_Directive_. Copy the data that follows exactly. Include no pictures.
** Start Material provided **
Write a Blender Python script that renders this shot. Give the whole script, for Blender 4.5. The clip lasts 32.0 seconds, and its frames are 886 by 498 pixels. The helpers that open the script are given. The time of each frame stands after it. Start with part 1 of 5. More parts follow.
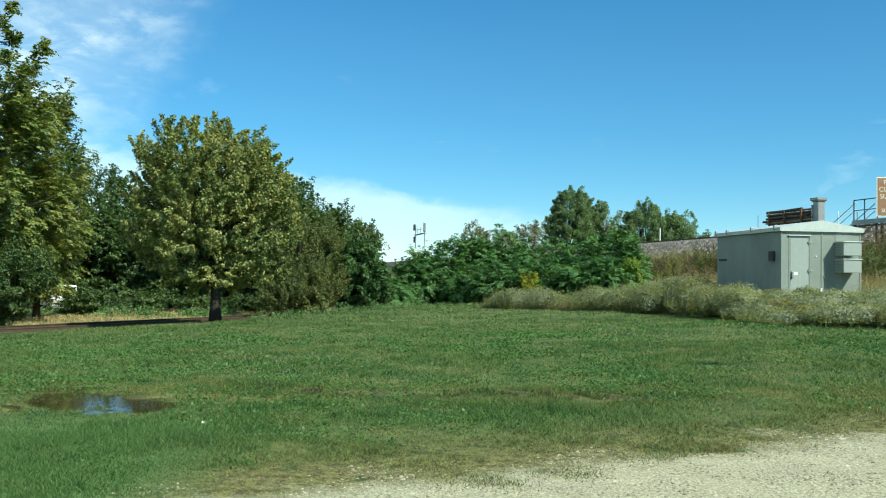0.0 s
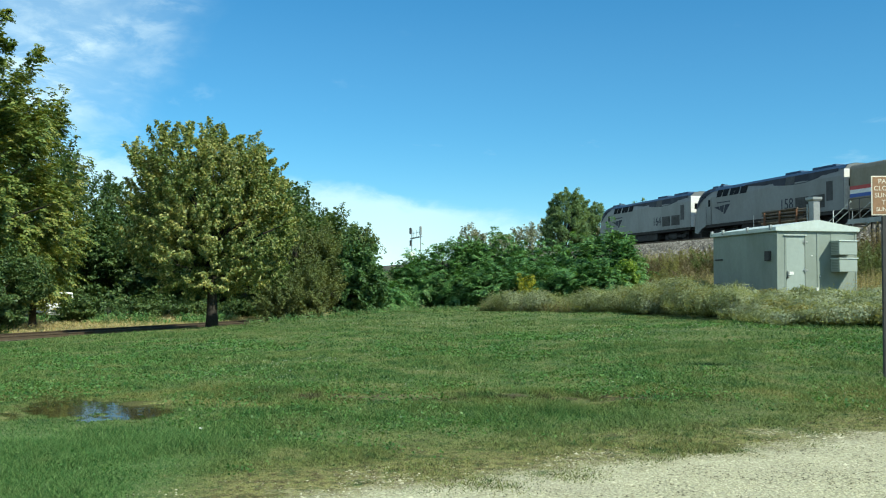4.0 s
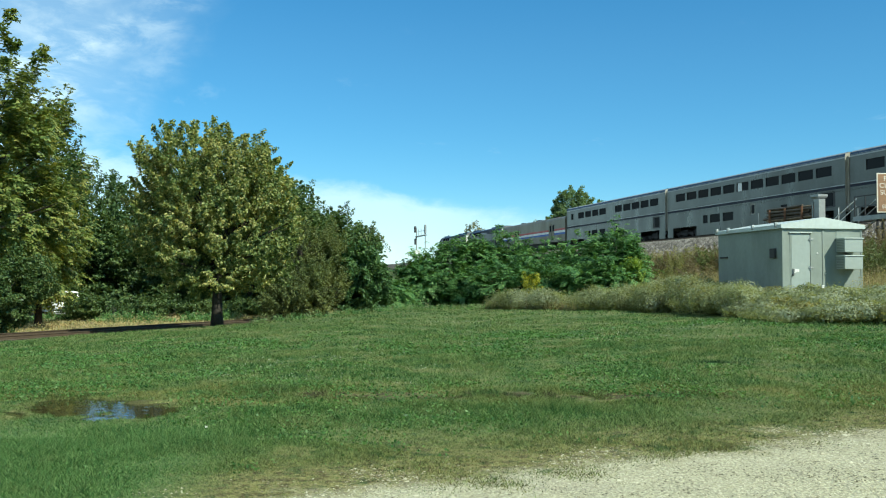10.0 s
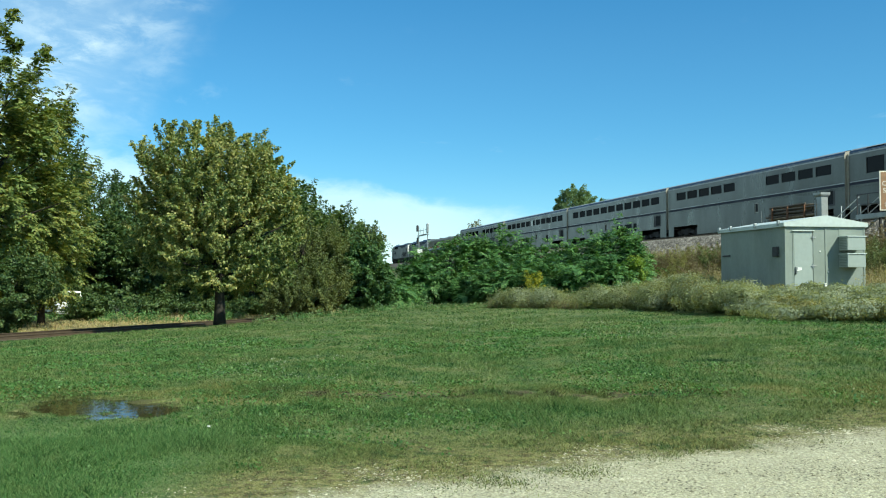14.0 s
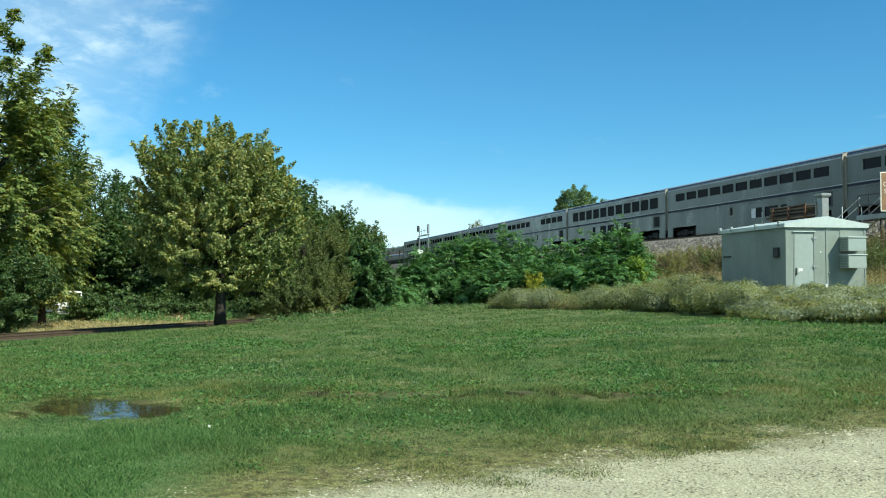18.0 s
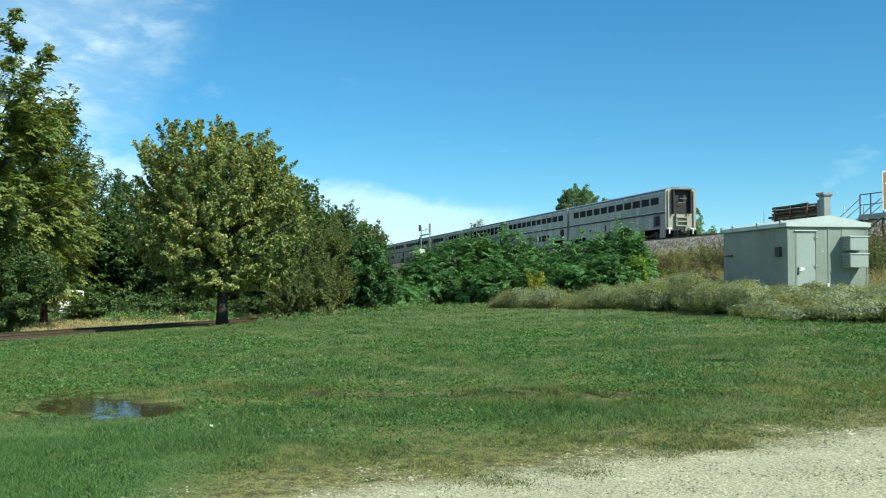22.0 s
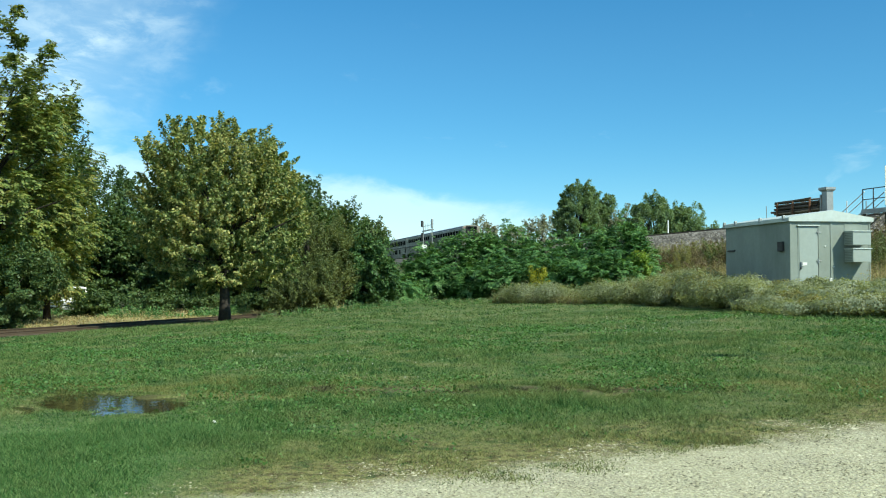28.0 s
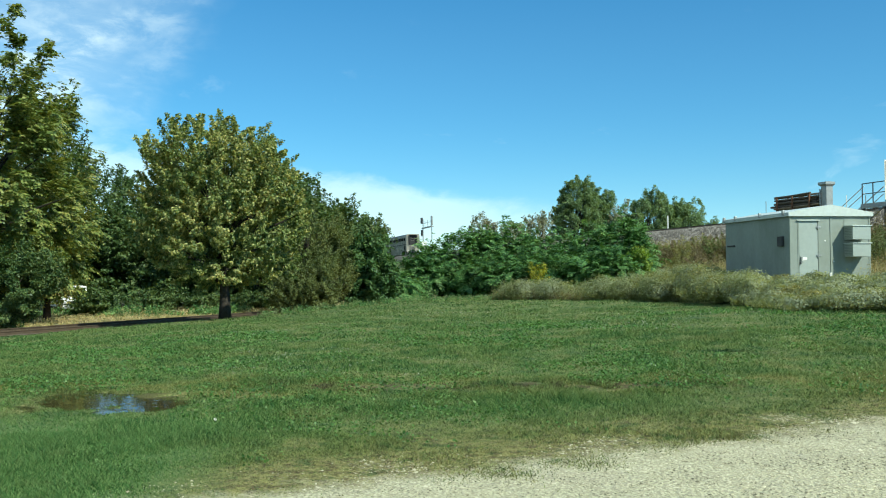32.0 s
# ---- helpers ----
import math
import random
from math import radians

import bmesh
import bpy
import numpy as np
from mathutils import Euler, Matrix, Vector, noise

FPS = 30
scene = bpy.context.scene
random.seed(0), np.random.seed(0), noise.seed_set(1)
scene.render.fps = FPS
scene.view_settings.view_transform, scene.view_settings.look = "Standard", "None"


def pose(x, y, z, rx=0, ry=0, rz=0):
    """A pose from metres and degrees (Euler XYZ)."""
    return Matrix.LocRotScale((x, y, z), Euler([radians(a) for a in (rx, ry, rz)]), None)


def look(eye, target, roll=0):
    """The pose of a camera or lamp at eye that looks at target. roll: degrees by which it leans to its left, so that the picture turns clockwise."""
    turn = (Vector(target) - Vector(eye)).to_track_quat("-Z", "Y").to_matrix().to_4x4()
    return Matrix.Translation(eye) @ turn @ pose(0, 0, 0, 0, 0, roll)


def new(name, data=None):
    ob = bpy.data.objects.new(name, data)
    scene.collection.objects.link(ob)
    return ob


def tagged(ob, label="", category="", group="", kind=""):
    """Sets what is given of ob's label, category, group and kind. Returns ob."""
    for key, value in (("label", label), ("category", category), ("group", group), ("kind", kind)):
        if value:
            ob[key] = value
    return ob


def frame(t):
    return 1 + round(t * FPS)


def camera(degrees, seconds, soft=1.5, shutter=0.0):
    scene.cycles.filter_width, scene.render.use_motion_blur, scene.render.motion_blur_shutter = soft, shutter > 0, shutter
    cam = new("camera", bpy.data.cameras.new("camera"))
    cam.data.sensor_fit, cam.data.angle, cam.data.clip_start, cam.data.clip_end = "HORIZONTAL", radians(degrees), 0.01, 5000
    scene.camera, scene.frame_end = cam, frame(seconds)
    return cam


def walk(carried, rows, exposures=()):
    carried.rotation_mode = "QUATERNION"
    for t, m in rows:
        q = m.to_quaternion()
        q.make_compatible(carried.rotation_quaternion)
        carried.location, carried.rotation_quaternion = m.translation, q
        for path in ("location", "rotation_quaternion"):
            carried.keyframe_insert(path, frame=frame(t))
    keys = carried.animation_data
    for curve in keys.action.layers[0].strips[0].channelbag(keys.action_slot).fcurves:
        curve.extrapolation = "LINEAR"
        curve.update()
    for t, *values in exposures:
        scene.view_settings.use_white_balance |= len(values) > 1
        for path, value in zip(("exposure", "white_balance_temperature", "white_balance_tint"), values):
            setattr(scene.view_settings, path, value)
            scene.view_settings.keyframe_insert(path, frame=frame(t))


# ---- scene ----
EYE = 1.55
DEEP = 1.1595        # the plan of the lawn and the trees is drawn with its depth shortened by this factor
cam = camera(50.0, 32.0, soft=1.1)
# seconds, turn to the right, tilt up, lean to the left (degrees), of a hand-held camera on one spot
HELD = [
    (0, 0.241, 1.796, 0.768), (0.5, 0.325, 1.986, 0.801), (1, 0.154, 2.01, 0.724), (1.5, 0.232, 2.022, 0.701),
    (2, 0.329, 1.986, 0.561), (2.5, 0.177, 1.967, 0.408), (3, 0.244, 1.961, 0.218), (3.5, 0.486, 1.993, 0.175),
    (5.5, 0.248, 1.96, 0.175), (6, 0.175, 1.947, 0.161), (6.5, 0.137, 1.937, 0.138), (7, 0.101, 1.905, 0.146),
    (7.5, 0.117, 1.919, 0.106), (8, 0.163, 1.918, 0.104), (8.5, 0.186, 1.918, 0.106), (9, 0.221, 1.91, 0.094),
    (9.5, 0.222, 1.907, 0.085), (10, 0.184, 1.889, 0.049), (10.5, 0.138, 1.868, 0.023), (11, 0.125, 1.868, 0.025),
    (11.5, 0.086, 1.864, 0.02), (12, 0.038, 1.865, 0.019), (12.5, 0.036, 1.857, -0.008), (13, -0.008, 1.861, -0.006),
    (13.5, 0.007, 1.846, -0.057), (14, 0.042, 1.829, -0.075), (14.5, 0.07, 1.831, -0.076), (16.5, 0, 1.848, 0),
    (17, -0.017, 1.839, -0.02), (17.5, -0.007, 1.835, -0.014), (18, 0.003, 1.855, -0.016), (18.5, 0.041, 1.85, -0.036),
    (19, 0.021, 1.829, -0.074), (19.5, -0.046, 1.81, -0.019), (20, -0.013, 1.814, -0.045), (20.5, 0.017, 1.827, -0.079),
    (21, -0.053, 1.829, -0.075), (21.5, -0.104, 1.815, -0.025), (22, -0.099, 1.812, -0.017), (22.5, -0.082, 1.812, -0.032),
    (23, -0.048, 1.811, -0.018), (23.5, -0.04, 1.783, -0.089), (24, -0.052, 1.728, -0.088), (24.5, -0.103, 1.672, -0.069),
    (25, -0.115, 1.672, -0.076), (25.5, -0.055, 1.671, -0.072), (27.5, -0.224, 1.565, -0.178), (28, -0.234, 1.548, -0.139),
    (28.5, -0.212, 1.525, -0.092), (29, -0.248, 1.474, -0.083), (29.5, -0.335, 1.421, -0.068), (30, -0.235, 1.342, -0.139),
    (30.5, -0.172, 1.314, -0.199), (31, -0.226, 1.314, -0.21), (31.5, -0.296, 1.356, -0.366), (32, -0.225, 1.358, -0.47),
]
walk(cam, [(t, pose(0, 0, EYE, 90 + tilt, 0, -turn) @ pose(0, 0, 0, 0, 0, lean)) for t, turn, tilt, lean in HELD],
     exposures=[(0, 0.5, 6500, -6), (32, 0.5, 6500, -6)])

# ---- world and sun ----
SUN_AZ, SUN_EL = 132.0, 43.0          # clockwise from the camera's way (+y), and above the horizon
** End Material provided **
_Exercise result_.
Write a Blender Python script that renders this shot. Give the whole script, for Blender 4.5. The clip lasts 32.0 seconds, and its frames are 886 by 498 pixels. The helpers that open the script are given. The time of each frame stands after it. Start with part 1 of 5. More parts follow.
0.0 s
4.0 s
10.0 s
14.0 s
18.0 s
22.0 s
28.0 s
32.0 s
# ---- helpers ----
import math
import random
from math import radians

import bmesh
import bpy
import numpy as np
from mathutils import Euler, Matrix, Vector, noise

FPS = 30
scene = bpy.context.scene
random.seed(0), np.random.seed(0), noise.seed_set(1)
scene.render.fps = FPS
scene.view_settings.view_transform, scene.view_settings.look = "Standard", "None"


def pose(x, y, z, rx=0, ry=0, rz=0):
    """A pose from metres and degrees (Euler XYZ)."""
    return Matrix.LocRotScale((x, y, z), Euler([radians(a) for a in (rx, ry, rz)]), None)


def look(eye, target, roll=0):
    """The pose of a camera or lamp at eye that looks at target. roll: degrees by which it leans to its left, so that the picture turns clockwise."""
    turn = (Vector(target) - Vector(eye)).to_track_quat("-Z", "Y").to_matrix().to_4x4()
    return Matrix.Translation(eye) @ turn @ pose(0, 0, 0, 0, 0, roll)


def new(name, data=None):
    ob = bpy.data.objects.new(name, data)
    scene.collection.objects.link(ob)
    return ob


def tagged(ob, label="", category="", group="", kind=""):
    """Sets what is given of ob's label, category, group and kind. Returns ob."""
    for key, value in (("label", label), ("category", category), ("group", group), ("kind", kind)):
        if value:
            ob[key] = value
    return ob


def frame(t):
    return 1 + round(t * FPS)


def camera(degrees, seconds, soft=1.5, shutter=0.0):
    scene.cycles.filter_width, scene.render.use_motion_blur, scene.render.motion_blur_shutter = soft, shutter > 0, shutter
    cam = new("camera", bpy.data.cameras.new("camera"))
    cam.data.sensor_fit, cam.data.angle, cam.data.clip_start, cam.data.clip_end = "HORIZONTAL", radians(degrees), 0.01, 5000
    scene.camera, scene.frame_end = cam, frame(seconds)
    return cam


def walk(carried, rows, exposures=()):
    carried.rotation_mode = "QUATERNION"
    for t, m in rows:
        q = m.to_quaternion()
        q.make_compatible(carried.rotation_quaternion)
        carried.location, carried.rotation_quaternion = m.translation, q
        for path in ("location", "rotation_quaternion"):
            carried.keyframe_insert(path, frame=frame(t))
    keys = carried.animation_data
    for curve in keys.action.layers[0].strips[0].channelbag(keys.action_slot).fcurves:
        curve.extrapolation = "LINEAR"
        curve.update()
    for t, *values in exposures:
        scene.view_settings.use_white_balance |= len(values) > 1
        for path, value in zip(("exposure", "white_balance_temperature", "white_balance_tint"), values):
            setattr(scene.view_settings, path, value)
            scene.view_settings.keyframe_insert(path, frame=frame(t))


# ---- scene ----
EYE = 1.55
DEEP = 1.1595        # the plan of the lawn and the trees is drawn with its depth shortened by this factor
cam = camera(50.0, 32.0, soft=1.1)
# seconds, turn to the right, tilt up, lean to the left (degrees), of a hand-held camera on one spot
HELD = [
    (0, 0.241, 1.796, 0.768), (0.5, 0.325, 1.986, 0.801), (1, 0.154, 2.01, 0.724), (1.5, 0.232, 2.022, 0.701),
    (2, 0.329, 1.986, 0.561), (2.5, 0.177, 1.967, 0.408), (3, 0.244, 1.961, 0.218), (3.5, 0.486, 1.993, 0.175),
    (5.5, 0.248, 1.96, 0.175), (6, 0.175, 1.947, 0.161), (6.5, 0.137, 1.937, 0.138), (7, 0.101, 1.905, 0.146),
    (7.5, 0.117, 1.919, 0.106), (8, 0.163, 1.918, 0.104), (8.5, 0.186, 1.918, 0.106), (9, 0.221, 1.91, 0.094),
    (9.5, 0.222, 1.907, 0.085), (10, 0.184, 1.889, 0.049), (10.5, 0.138, 1.868, 0.023), (11, 0.125, 1.868, 0.025),
    (11.5, 0.086, 1.864, 0.02), (12, 0.038, 1.865, 0.019), (12.5, 0.036, 1.857, -0.008), (13, -0.008, 1.861, -0.006),
    (13.5, 0.007, 1.846, -0.057), (14, 0.042, 1.829, -0.075), (14.5, 0.07, 1.831, -0.076), (16.5, 0, 1.848, 0),
    (17, -0.017, 1.839, -0.02), (17.5, -0.007, 1.835, -0.014), (18, 0.003, 1.855, -0.016), (18.5, 0.041, 1.85, -0.036),
    (19, 0.021, 1.829, -0.074), (19.5, -0.046, 1.81, -0.019), (20, -0.013, 1.814, -0.045), (20.5, 0.017, 1.827, -0.079),
    (21, -0.053, 1.829, -0.075), (21.5, -0.104, 1.815, -0.025), (22, -0.099, 1.812, -0.017), (22.5, -0.082, 1.812, -0.032),
    (23, -0.048, 1.811, -0.018), (23.5, -0.04, 1.783, -0.089), (24, -0.052, 1.728, -0.088), (24.5, -0.103, 1.672, -0.069),
    (25, -0.115, 1.672, -0.076), (25.5, -0.055, 1.671, -0.072), (27.5, -0.224, 1.565, -0.178), (28, -0.234, 1.548, -0.139),
    (28.5, -0.212, 1.525, -0.092), (29, -0.248, 1.474, -0.083), (29.5, -0.335, 1.421, -0.068), (30, -0.235, 1.342, -0.139),
    (30.5, -0.172, 1.314, -0.199), (31, -0.226, 1.314, -0.21), (31.5, -0.296, 1.356, -0.366), (32, -0.225, 1.358, -0.47),
]
walk(cam, [(t, pose(0, 0, EYE, 90 + tilt, 0, -turn) @ pose(0, 0, 0, 0, 0, lean)) for t, turn, tilt, lean in HELD],
     exposures=[(0, 0.5, 6500, -6), (32, 0.5, 6500, -6)])

# ---- world and sun ----
SUN_AZ, SUN_EL = 132.0, 43.0          # clockwise from the camera's way (+y), and above the horizon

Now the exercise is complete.